Ibrahim Arief (BAM), mantan konsultan teknologi, diduga mengatur spek teknis proyek.
Sri Wahyuningsih (SW) dan Mulyatsyah (MUL), pejabat direktorat sekolah dasar dan menengah, selaku kuasa pengguna anggaran.
Kelima tokoh ini mengisi semua simpul penting dalam struktur birokrasi—dari ide, kebijakan, perencanaan, hingga pengadaan. Ini bukan kebocoran kecil—ini adalah persekongkolan struktural.
Pasal yang Disangkakan: Berat
Nadiem dijerat Pasal 2 ayat (1) atau Pasal 3 UU Tipikor, yang menyangkut penyalahgunaan wewenang hingga merugikan keuangan negara, dengan ancaman hukuman maksimal seumur hidup, ditambah Pasal 55 ayat (1) ke-1 KUHP tentang penyertaan.
Nilai kerugian negara dalam proyek ini masih dalam audit BPK, namun diperkirakan mencapai Rp 1,98 triliun. Angka ini bukan hanya menandakan besarnya nominal, tapi juga besarnya kehancuran kepercayaan yang timbul.
Pendidikan Bukan Ladang Proyek
Pendidikan seharusnya menjadi ruang suci pembangunan bangsa. Tapi proyek Chromebook ini menjadikannya ladang proyek bancakan anggaran, dengan memanfaatkan citra kemajuan teknologi sebagai tameng.
Ketika reformasi pendidikan disulap menjadi proyek mercusuar tanpa fondasi yang benar, hasilnya adalah kegagalan menyeluruh—bukan hanya secara teknis, tetapi secara moral.
Akhir dari Narasi "Merdeka Belajar"?
Penetapan tersangka atas Nadiem bisa jadi menandai berakhirnya era "Merdeka Belajar" sebagai simbol perubahan pendidikan. Bukan karena ide dasarnya buruk, tapi karena praktik implementasinya dirusak oleh niat yang tidak bebas dari kepentingan pribadi.
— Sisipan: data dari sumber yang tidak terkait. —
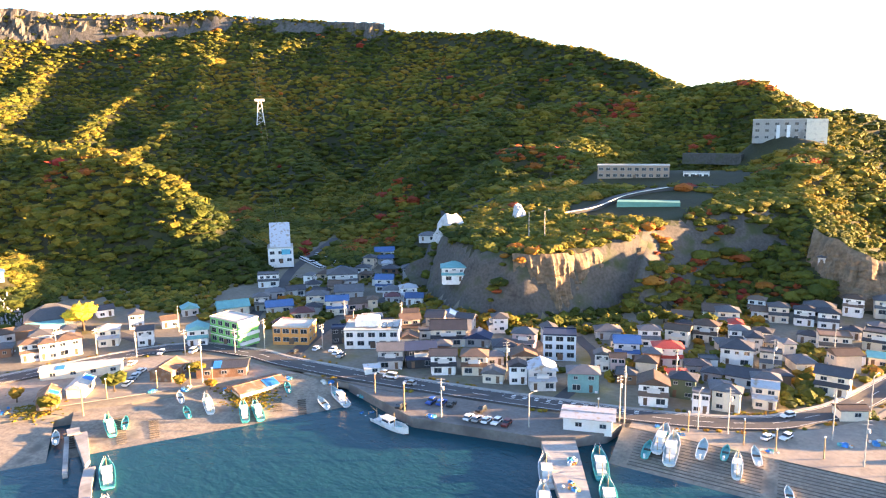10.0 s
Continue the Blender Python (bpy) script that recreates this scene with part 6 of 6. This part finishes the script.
for k, (x, y, h) in enumerate(POLES + POLES_EAST + POLES_WEST):
    on_jetty = x > -200 and y < -40
    g = 1.82 if on_jetty else slip_z(x, y) if math.hypot(x, y) < 240 and y > -70 else ground_z(x, y)
    p = pole(h, 1 if h < 9 or on_jetty else (2 if k % 7 == 3 else 0))
    p.matrix_world = pose(x, y, max(g, 1.6), 0, 0, facing(x, y) + (k * 37) % 90)
for x, y in ((-104, 287), (-98, 290)):
    p = pole(13, 2)
    p.matrix_world = pose(x, y, ground_z(x, y), 0, 0, facing(x, y))

# ---- gear on the quays and the beach ----
M_CRATES = [material("crate_" + n, c, 0.6, vary=0.2, scale=1, fine=4) for n, c in (("blue", (0.05, 0.25, 0.55)), ("pale", (0.6, 0.62, 0.6)), ("teal", (0.1, 0.4, 0.4)), ("orange", (0.6, 0.25, 0.06)))]


def gear(seed):
    rnd = random.Random(seed)
    root = thing("gear_heap", "heap of fish crates, buoys and nets on the quay", "fishing gear", group="fishing gear")
    for i in range(4):
        x, y, w = rnd.uniform(-1.8, 1.8), rnd.uniform(-1.2, 1.2), rnd.uniform(0.35, 0.7)
        bm = bmesh.new()
        tray(bm, x - w, y - w * 0.7, 0, x + w, y + w * 0.7, rnd.uniform(0.4, 1.0), 0.06)
        part("crate", bm, rnd.choice(M_CRATES), root)
    for i in range(2):
        bm = bmesh.new()
        bmesh.ops.create_icosphere(bm, subdivisions=2, radius=rnd.uniform(0.25, 0.4))
        bmesh.ops.translate(bm, verts=bm.verts, vec=(rnd.uniform(-2, 2), rnd.uniform(-1.5, 1.5), 0.3))
        part("buoy", bm, rnd.choice([M_UNIT, M_CRATES[3]]), root, smooth=True)
    bm = bmesh.new()
    bmesh.ops.create_icosphere(bm, subdivisions=2, radius=1)
    for q in bm.verts:
        q.co = Vector((q.co.x * 1.3 + 0.5, q.co.y * 0.9, max(0, q.co.z) * 0.7 + 0.1 * noise.noise(q.co * 3)))
    part("net", bm, M_NET if seed % 2 else M_TARP, root)
    return root


GEAR_KINDS = [gear(s) for s in range(4)]
GEAR_SPOTS = [(-112, 168), (-105, 160), (-84, 158.5), (-57, 163), (-44, 152), (-40, 140), (-30, 178), (-24, 176.5), (-3, 175), (6, 180), (12, 186), (20, 190), (-226, 40), (-232, 36), (-233, 20), (-234, 8), (-234, -6), (-236, -20), (-236, -34), (-226, 62), (-205, 100), (-192, 112), (-168, 140),
              (-160, 146), (-208, -72), (-206, -80), (-207, -88), (-205, -97), (-207, -106), (-214, -76), (-216, -66), (-212, -112), (-218, -118), (-225, -122), (-231, -118), (-155, -57), (-163, -57), (-168, -58), (-176, -57)]
GEAR_MORE = [(-180, -140), (-186, -136), (-206, -140), (-212, -137), (-219, -137), (-226, -134), (-233, -132), (-222, 46), (-214, 66), (-200, 84), (-148, 152), (-138, 166), (-126, 170), (-228, 50), (-230, 28), (-231, -46), (-230, -58), (-222, -58)]
for k, (x, y) in enumerate(GEAR_SPOTS + GEAR_MORE):
    z = 1.85 if (x > -197 and -62 < y < -50) or (y < 160 and x > -55 and x < -20) else (2.33 if -200 < x < -155 and y < -130 else slip_z(x, y) + 0.05)
    m = pose(x, y, z, 0, 0, (k * 67) % 360)
    if k < 4:
        GEAR_KINDS[k].matrix_world = m
    else:
        copy_thing(GEAR_KINDS[k % 4], m)

# ---- single trees in the village ----
M_BARK = material("bark", (0.09, 0.065, 0.045), 0.95, vary=0.3, scale=1, fine=6, bump=0.6)
M_GINKGO = material("ginkgo_leaves", (0.62, 0.42, 0.02), 0.8, vary=0.45, scale=1.2, fine=5, bump=0.8, bump_scale=2)


def tree(h, r, tone, seed, leaf=None, label="broadleaf garden tree in autumn colour"):
    rs = np.random.RandomState(seed)
    root = thing("tree", label, "tree", group="village trees")
    bm = bmesh.new()
    tube(bm, (0, 0, -0.4), (0.1, 0.05, h * 0.55), r * 0.09, r * 0.05, 7)
    for k in range(4):
        a = k * 1.6 + seed
        tube(bm, (0.05, 0, h * (0.3 + 0.05 * k)), (math.cos(a) * r * 0.55, math.sin(a) * r * 0.55, h * 0.62), r * 0.045, r * 0.02, 5)
    part("trunk", bm, M_BARK, root)
    n = 9
    a = rs.uniform(0, 6.28, n)
    d = r * 0.62 * np.sqrt(rs.rand(n))
    z = h * 0.52 + rs.uniform(-0.26, 0.26, n) * h * (1 - d / r * 0.5)
    spots = np.stack([d * np.cos(a), d * np.sin(a), z, r * rs.uniform(0.42, 0.64, n), rs.uniform(0.8, 1.05, n), np.clip(tone + rs.normal(0, 0.05, n), 0, 1)], -1)
    part("crown", woods_mesh("crown", spots, NEAR_CROWN if leaf else FAR_CROWN, leaf or M_LEAF, seed), None, root)
    return root


ginkgo = tree(14, 5.8, 0.6, 5, M_GINKGO, "tall bright yellow ginkgo tree beside the temple")
ginkgo.matrix_world = pose(-242.7, 174.7, ground_z(-242.7, 174.7), 0, 0, 0)
TREE_KINDS = [tree(h, r, tone, 20 + k) for k, (h, r, tone) in enumerate(((6, 3.2, 0.35), (5, 2.6, 0.6), (7, 3.6, 0.25), (4, 2.2, 0.5), (3, 2.0, 0.66)))]
TREE_SPOTS = [(-40, 272), (-34, 270), (-29, 274), (-24, 277), (-18, 280), (-45, 276), (-12, 284), (-50, 268), (-33, 280), (-22, 286), (-96, 246), (-88, 243), (-80, 248), (-68, 250), (-192, 124), (-181, 118), (-196, 118), (-178, 136), (-164, 148), (-154, 150), (-148, 146), (-142, 150), (-136, 158), (-140, 146),
              (-165, 156), (-286, -122), (-282, -116), (-278, -112), (-288, -108), (-276, -120), (-283, -128), (-275, -132), (-300, -112), (-265, -118), (-262, -104), (-270, -100), (-300, 30), (-306, 24), (-312, 30), (-296, 34), (-322, 24), (-318, 8)]
grove = random.Random(17)
for _ in range(1500):
    if len(TREE_SPOTS) > 190:
        break
    x, y = grove.uniform(-560, -255), grove.uniform(-400, 60)
    if -170 < y < -130 and x > -300 or not clear_of(x, y, 3.0):
        continue
    TREE_SPOTS.append((x, y))
tx, ty = np.array([p[0] for p in TREE_SPOTS]), np.array([p[1] for p in TREE_SPOTS])
tz = land_height(tx, ty)
tl = np.min([polyline_near(tx, ty, way)[0] for way in STREETS + [RIVER]], axis=0)
used = 0
for x, y, z, lane in zip(tx.tolist(), ty.tolist(), tz.tolist(), tl.tolist()):
    if lane < 5 or z < 1:
        continue
    m = pose(x, y, z, 0, 0, (used * 71) % 360)
    if used < len(TREE_KINDS):
        TREE_KINDS[used].matrix_world = m
    else:
        copy_thing(TREE_KINDS[used % len(TREE_KINDS)], m)
    used += 1

# rough grass and weeds along the road and at the head of the slips
rs = np.random.RandomState(77)
weeds = []
for way, lo, hi, count in ((ROADS[0], 5.4, 7.5, 420), (ROADS[0], -5.6, -4.4, 200)):
    for _ in range(count):
        i = rs.randint(0, len(way) - 1)
        q = way[i].lerp(way[i + 1], rs.rand())
        t = (way[i + 1] - way[i]).normalized()
        p = q + Vector((t.y, -t.x, 0)) * rs.uniform(lo, hi)
        if clear_of(p.x, p.y, 0.3) and smooth_noise(np.array([p.x]), np.array([p.y]), 14, 5)[0] > -0.15:
            weeds.append((p.x, p.y, 2.8 if p.y < 225 else q.z - 0.5, rs.uniform(0.4, 0.9), 0.7, rs.uniform(0.35, 0.72)))
for cx, cy, rx, ry, n in ((-224, 40, 10, 5, 60), (-212, 88, 14, 6, 60), (-186, 116, 6, 5, 50), (-140, 152, 8, 7, 70), (-222, -180, 14, 10, 160), (-212, -195, 12, 8, 120), (80, 400, 8, 30, 260), (77, 358, 6, 28, 240), (66, 318, 5, 18, 140), (82, 445, 8, 24, 160)):
    for _ in range(n if cy > 250 else n * 5):
        x, y = cx + rs.normal(0, rx * 0.5), cy + rs.normal(0, ry * 0.5)
        weeds.append((x, y, max(ground_z(x, y), 1.5 if y > 250 else slip_z(x, y) if y > -70 else 0.5), rs.uniform(0.9, 2.2) if y > 250 else rs.uniform(0.3, 0.7), 0.6, rs.uniform(0.3, 0.6)))
tagged(new("weeds", woods_mesh("weeds", np.array(weeds), MID_CROWN, M_LEAF, 78)), "dry golden grass and low scrub along the verges", "grass", kind="stuff")

# garden shrubs and bushes between the houses
rs = np.random.RandomState(88)
sx, sy = np.concatenate([rs.uniform(-640, -252, 17000), rs.uniform(-330, 40, 10000)]), np.concatenate([rs.uniform(-440, 130, 17000), rs.uniform(205, 350, 10000)])
sz = land_height(sx, sy)
ok = (sz > 2.4) & (sz - plain(sx, sy) < 2.5) & (np.min([polyline_near(sx, sy, way)[0] for way in STREETS + [RIVER]], axis=0) > 5) & (smooth_noise(sx, sy, 25, 9) > -0.25)
for a, b, r in HOUSES + SPECIAL:
    ok &= (sx - a) ** 2 + (sy - b) ** 2 > (r + 0.8) ** 2
sx, sy, sz = sx[ok], sy[ok], sz[ok]
n = len(sx)
rr = rs.uniform(0.8, 2.9, n) * rs.uniform(0.7, 1.0, n) * np.where(np.hypot(sx, sy) > 380, 1.45, 1.0)
tagged(new("shrubs", woods_mesh("shrubs", np.stack([sx, sy, sz + rr * 0.3, rr, rs.uniform(0.7, 1.1, n), np.clip(0.34 + 0.3 * smooth_noise(sx, sy, 40, 19) + rs.normal(0, 0.12, n), 0.03, 0.78)], -1), FAR_CROWN, M_LEAF, 89)), "garden shrubs and hedges between village houses", "shrubs", kind="stuff")
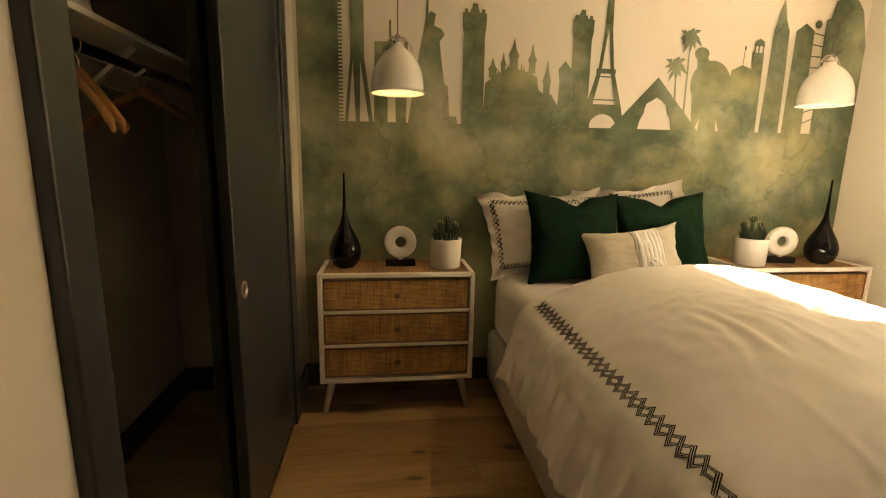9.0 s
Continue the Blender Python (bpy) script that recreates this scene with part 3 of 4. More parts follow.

Kini, publik menuntut lebih dari sekadar penahanan dan pengadilan. Yang dibutuhkan adalah audit menyeluruh atas seluruh proyek digitalisasi pendidikan, pembenahan tata kelola teknologi pendidikan, serta pembatasan konflik kepentingan antara kebijakan dan penyedia teknologi.
Penutup
Skandal ini adalah pengingat keras bahwa inovasi tanpa integritas hanya akan melahirkan ilusi kemajuan. Pendidikan, bila diperlakukan sebagai ruang untuk memperkaya diri, hanya akan menyisakan generasi yang tidak hanya tertinggal secara teknologi, tapi juga kehilangan kepercayaan terhadap negara yang seharusnya mendidik mereka dengan jujur.